+++ Records provided

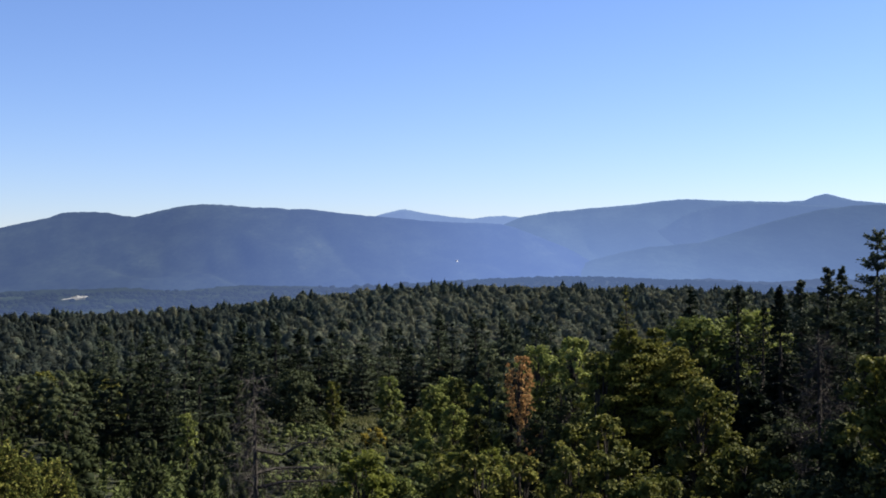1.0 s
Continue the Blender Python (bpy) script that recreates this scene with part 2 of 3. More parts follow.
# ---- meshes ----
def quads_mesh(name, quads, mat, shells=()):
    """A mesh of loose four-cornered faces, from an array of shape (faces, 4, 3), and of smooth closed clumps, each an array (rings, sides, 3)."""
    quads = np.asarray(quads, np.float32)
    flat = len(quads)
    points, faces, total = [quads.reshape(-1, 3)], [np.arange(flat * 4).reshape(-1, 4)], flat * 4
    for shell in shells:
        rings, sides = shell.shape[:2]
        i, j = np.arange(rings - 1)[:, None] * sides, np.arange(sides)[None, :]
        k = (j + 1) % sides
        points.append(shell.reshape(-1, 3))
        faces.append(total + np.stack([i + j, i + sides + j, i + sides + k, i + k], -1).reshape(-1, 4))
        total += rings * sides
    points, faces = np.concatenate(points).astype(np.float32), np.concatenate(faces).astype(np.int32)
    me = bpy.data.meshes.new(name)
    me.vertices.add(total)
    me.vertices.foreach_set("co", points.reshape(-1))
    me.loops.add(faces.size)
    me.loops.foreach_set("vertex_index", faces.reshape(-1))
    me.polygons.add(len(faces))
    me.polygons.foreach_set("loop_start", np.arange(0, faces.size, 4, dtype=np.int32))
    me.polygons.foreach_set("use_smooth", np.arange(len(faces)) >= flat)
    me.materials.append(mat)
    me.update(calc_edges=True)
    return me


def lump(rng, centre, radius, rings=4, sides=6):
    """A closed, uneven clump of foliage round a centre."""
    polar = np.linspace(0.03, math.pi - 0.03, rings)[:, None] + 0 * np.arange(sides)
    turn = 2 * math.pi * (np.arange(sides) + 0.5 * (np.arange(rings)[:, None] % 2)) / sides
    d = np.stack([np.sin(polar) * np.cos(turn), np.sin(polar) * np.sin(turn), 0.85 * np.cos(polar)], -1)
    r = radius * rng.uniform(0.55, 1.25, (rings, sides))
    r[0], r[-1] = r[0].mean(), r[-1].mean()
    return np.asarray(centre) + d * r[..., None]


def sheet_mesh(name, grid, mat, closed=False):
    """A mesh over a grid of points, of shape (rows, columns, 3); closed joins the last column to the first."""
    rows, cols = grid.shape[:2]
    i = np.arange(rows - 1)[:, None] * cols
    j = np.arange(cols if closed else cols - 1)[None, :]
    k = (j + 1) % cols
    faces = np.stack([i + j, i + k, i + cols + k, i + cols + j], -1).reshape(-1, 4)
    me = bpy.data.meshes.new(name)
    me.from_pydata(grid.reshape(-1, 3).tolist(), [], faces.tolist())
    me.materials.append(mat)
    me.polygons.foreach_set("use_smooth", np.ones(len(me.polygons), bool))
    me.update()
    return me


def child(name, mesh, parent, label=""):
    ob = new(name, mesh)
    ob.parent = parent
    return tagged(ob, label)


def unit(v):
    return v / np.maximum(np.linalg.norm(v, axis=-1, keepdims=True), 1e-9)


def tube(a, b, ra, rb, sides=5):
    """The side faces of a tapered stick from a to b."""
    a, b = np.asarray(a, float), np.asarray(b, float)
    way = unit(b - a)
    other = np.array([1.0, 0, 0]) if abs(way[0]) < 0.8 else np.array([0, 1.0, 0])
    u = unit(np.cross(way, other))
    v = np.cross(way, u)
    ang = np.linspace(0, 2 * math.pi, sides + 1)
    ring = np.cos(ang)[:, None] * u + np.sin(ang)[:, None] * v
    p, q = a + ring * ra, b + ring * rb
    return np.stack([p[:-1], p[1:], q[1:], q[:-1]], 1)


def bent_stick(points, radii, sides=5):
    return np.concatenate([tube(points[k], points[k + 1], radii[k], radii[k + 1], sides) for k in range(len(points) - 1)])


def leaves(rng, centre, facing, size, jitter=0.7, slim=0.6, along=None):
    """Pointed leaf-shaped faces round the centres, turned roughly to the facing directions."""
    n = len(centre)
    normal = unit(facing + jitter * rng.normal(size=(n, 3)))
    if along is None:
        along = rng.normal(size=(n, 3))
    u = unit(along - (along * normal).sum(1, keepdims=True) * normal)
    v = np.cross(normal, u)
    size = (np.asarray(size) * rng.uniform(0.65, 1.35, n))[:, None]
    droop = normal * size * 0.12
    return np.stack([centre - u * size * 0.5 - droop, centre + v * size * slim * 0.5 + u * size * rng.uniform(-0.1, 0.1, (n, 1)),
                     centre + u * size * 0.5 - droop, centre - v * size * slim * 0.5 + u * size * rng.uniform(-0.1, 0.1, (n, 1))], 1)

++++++
+++ Records provided

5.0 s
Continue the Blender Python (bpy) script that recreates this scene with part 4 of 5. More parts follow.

++++++

**Exercise description:**
Quote word for word every line from the one that has "3. More parts follow." through the one that has "return np.asarray(centre) +".

**Correct answer:**
Continue the Blender Python (bpy) script that recreates this scene with part 2 of 3. More parts follow.
# ---- meshes ----
def quads_mesh(name, quads, mat, shells=()):
    """A mesh of loose four-cornered faces, from an array of shape (faces, 4, 3), and of smooth closed clumps, each an array (rings, sides, 3)."""
    quads = np.asarray(quads, np.float32)
    flat = len(quads)
    points, faces, total = [quads.reshape(-1, 3)], [np.arange(flat * 4).reshape(-1, 4)], flat * 4
    for shell in shells:
        rings, sides = shell.shape[:2]
        i, j = np.arange(rings - 1)[:, None] * sides, np.arange(sides)[None, :]
        k = (j + 1) % sides
        points.append(shell.reshape(-1, 3))
        faces.append(total + np.stack([i + j, i + sides + j, i + sides + k, i + k], -1).reshape(-1, 4))
        total += rings * sides
    points, faces = np.concatenate(points).astype(np.float32), np.concatenate(faces).astype(np.int32)
    me = bpy.data.meshes.new(name)
    me.vertices.add(total)
    me.vertices.foreach_set("co", points.reshape(-1))
    me.loops.add(faces.size)
    me.loops.foreach_set("vertex_index", faces.reshape(-1))
    me.polygons.add(len(faces))
    me.polygons.foreach_set("loop_start", np.arange(0, faces.size, 4, dtype=np.int32))
    me.polygons.foreach_set("use_smooth", np.arange(len(faces)) >= flat)
    me.materials.append(mat)
    me.update(calc_edges=True)
    return me


def lump(rng, centre, radius, rings=4, sides=6):
    """A closed, uneven clump of foliage round a centre."""
    polar = np.linspace(0.03, math.pi - 0.03, rings)[:, None] + 0 * np.arange(sides)
    turn = 2 * math.pi * (np.arange(sides) + 0.5 * (np.arange(rings)[:, None] % 2)) / sides
    d = np.stack([np.sin(polar) * np.cos(turn), np.sin(polar) * np.sin(turn), 0.85 * np.cos(polar)], -1)
    r = radius * rng.uniform(0.55, 1.25, (rings, sides))
    r[0], r[-1] = r[0].mean(), r[-1].mean()
    return np.asarray(centre) + d * r[..., None]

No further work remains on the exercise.